WRITTEN EXERCISE »
Extract the text of every entry below exactly; leave images out.

EXCERPTED RECORDS »
******************************
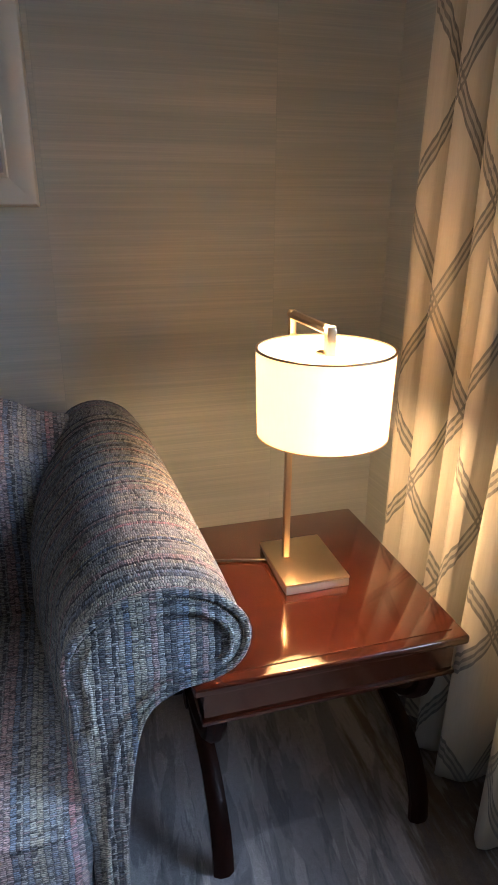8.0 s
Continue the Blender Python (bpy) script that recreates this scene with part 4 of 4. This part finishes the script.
def draw_carpet():
    stroke("dark", 0.0048, [(2.165, 4.039), (2.285, 3.897), (2.420, 3.749), (2.437, 3.659), (2.519, 3.506), (2.495, 3.413), (2.454, 3.344), (2.427, 3.284)], 0.12)
    stroke("dark", 0.0065, [(2.460, 3.612), (2.519, 3.506), (2.492, 3.408), (2.431, 3.288), (2.328, 3.210), (2.241, 3.176), (2.140, 3.175), (2.064, 3.196)], 0.03)
    stroke("dark", 0.005, [(2.149, 3.614), (2.298, 3.525), (2.441, 3.420)], 0.1)
    stroke("dark", 0.005, [(2.206, 3.379), (2.300, 3.314), (2.404, 3.275)], 0.1)
    plume("dark", 0.0048, 30, [(2.457, 3.623), (2.515, 3.502), (2.483, 3.395), (2.430, 3.292)], [(2.371, 3.532), (2.361, 3.450), (2.362, 3.397), (2.333, 3.351)], 0.08, 0.1, 1)
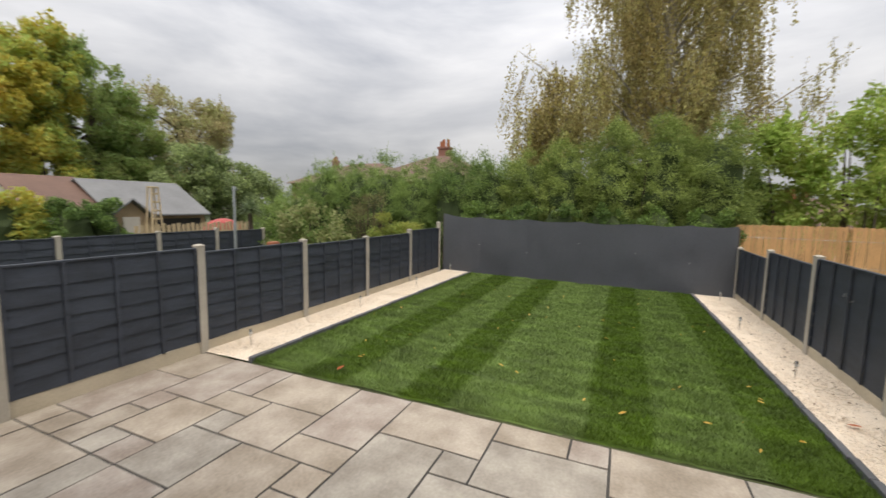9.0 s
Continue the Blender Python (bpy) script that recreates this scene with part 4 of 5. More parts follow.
def fence_panel(f, x0, x1, y, face, z0, top, battens, rng):
    """An overlap panel: wavy waney boards, upright battens, a capping rail. face: -1 shows to the south, 1 to the north."""
    bm = box(bmesh.new(), x0, x1, y - 0.028, y + 0.028, top - 0.022, top, 0.003)
    box(bm, x0, x1, y - face * 0.012 - 0.008, y - face * 0.012 + 0.008, top - 0.06, top - 0.022)
    p = part("panel", bm, FENCEBLUE, f, "slate-blue overlap panel")
    n = 7
    h = (top - 0.03 - z0) / n
    for k in range(n):
        bm = bmesh.new()
        seg = 9
        rows = []
        ph = rng.random() * 50
        for i in range(seg + 1):
            x = x0 + (x1 - x0) * i / seg
            zb = z0 + k * h + 0.016 * noise.noise((x * 1.9 + ph, k * 3.1, y)) - (0.022 if k else 0)
            zt = z0 + (k + 1) * h + 0.01
            rows.append([bm.verts.new((x, y + face * a, z)) for a, z in ((0.026 if face < 0 else 0.016, zb), (0.004, zt), (-0.006, zt), (0.012 if face < 0 else 0.004, zb))])
        for a, b in zip(rows, rows[1:]):
            for q in range(4):
                bm.faces.new((a[q], a[(q + 1) % 4], b[(q + 1) % 4], b[q]))
        part("lap_board", bm, FENCEBLUE, p)
    for k in range(battens):
        x = x0 + 0.02 + (x1 - x0 - 0.04) * k / (battens - 1)
        part("batten", box(bmesh.new(), x - 0.018, x + 0.018, y + face * 0.033 - 0.009, y + face * 0.033 + 0.009, z0, top - 0.02, 0.002), FENCEBLUE, p)


def gravel_board(f, x0, x1, y, z0, h):
    bm = box(bmesh.new(), x0, x1, y - 0.02, y + 0.02, z0 - 0.1, z0 + h, 0.004)
    part("gravel_board", bm, CREAMCONC, f, "cream concrete gravel board")


def fence(posts, y, face, battens, seed, label, base=lambda x: -0.42, gb=0.155):
    rng = random.Random(seed)
    f = thing("fence", ((posts[0][0] + posts[-1][0]) / 2, y, -0.5), label, "fence")
    for x, top in posts:
        fence_post(f, x, y, top, base(x))
    for (xa, ta), (xb, tb) in zip(posts, posts[1:]):
        z0 = base((xa + xb) / 2)
        gravel_board(f, xa + 0.051, xb - 0.051, y, z0, gb)
        fence_panel(f, xa + 0.052, xb - 0.052, y, face, z0 + gb + 0.004, min(ta, tb) - 0.045, battens, rng)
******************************
RESPONSE »
8.0 s
Continue the Blender Python (bpy) script that recreates this scene with part 4 of 4. This part finishes the script.
def draw_carpet():
    stroke("dark", 0.0048, [(2.165, 4.039), (2.285, 3.897), (2.420, 3.749), (2.437, 3.659), (2.519, 3.506), (2.495, 3.413), (2.454, 3.344), (2.427, 3.284)], 0.12)
    stroke("dark", 0.0065, [(2.460, 3.612), (2.519, 3.506), (2.492, 3.408), (2.431, 3.288), (2.328, 3.210), (2.241, 3.176), (2.140, 3.175), (2.064, 3.196)], 0.03)
    stroke("dark", 0.005, [(2.149, 3.614), (2.298, 3.525), (2.441, 3.420)], 0.1)
    stroke("dark", 0.005, [(2.206, 3.379), (2.300, 3.314), (2.404, 3.275)], 0.1)
    plume("dark", 0.0048, 30, [(2.457, 3.623), (2.515, 3.502), (2.483, 3.395), (2.430, 3.292)], [(2.371, 3.532), (2.361, 3.450), (2.362, 3.397), (2.333, 3.351)], 0.08, 0.1, 1)
9.0 s
Continue the Blender Python (bpy) script that recreates this scene with part 4 of 5. More parts follow.
def fence_panel(f, x0, x1, y, face, z0, top, battens, rng):
    """An overlap panel: wavy waney boards, upright battens, a capping rail. face: -1 shows to the south, 1 to the north."""
    bm = box(bmesh.new(), x0, x1, y - 0.028, y + 0.028, top - 0.022, top, 0.003)
    box(bm, x0, x1, y - face * 0.012 - 0.008, y - face * 0.012 + 0.008, top - 0.06, top - 0.022)
    p = part("panel", bm, FENCEBLUE, f, "slate-blue overlap panel")
    n = 7
    h = (top - 0.03 - z0) / n
    for k in range(n):
        bm = bmesh.new()
        seg = 9
        rows = []
        ph = rng.random() * 50
        for i in range(seg + 1):
            x = x0 + (x1 - x0) * i / seg
            zb = z0 + k * h + 0.016 * noise.noise((x * 1.9 + ph, k * 3.1, y)) - (0.022 if k else 0)
            zt = z0 + (k + 1) * h + 0.01
            rows.append([bm.verts.new((x, y + face * a, z)) for a, z in ((0.026 if face < 0 else 0.016, zb), (0.004, zt), (-0.006, zt), (0.012 if face < 0 else 0.004, zb))])
        for a, b in zip(rows, rows[1:]):
            for q in range(4):
                bm.faces.new((a[q], a[(q + 1) % 4], b[(q + 1) % 4], b[q]))
        part("lap_board", bm, FENCEBLUE, p)
    for k in range(battens):
        x = x0 + 0.02 + (x1 - x0 - 0.04) * k / (battens - 1)
        part("batten", box(bmesh.new(), x - 0.018, x + 0.018, y + face * 0.033 - 0.009, y + face * 0.033 + 0.009, z0, top - 0.02, 0.002), FENCEBLUE, p)


def gravel_board(f, x0, x1, y, z0, h):
    bm = box(bmesh.new(), x0, x1, y - 0.02, y + 0.02, z0 - 0.1, z0 + h, 0.004)
    part("gravel_board", bm, CREAMCONC, f, "cream concrete gravel board")


def fence(posts, y, face, battens, seed, label, base=lambda x: -0.42, gb=0.155):
    rng = random.Random(seed)
    f = thing("fence", ((posts[0][0] + posts[-1][0]) / 2, y, -0.5), label, "fence")
    for x, top in posts:
        fence_post(f, x, y, top, base(x))
    for (xa, ta), (xb, tb) in zip(posts, posts[1:]):
        z0 = base((xa + xb) / 2)
        gravel_board(f, xa + 0.051, xb - 0.051, y, z0, gb)
        fence_panel(f, xa + 0.052, xb - 0.052, y, face, z0 + gb + 0.004, min(ta, tb) - 0.045, battens, rng)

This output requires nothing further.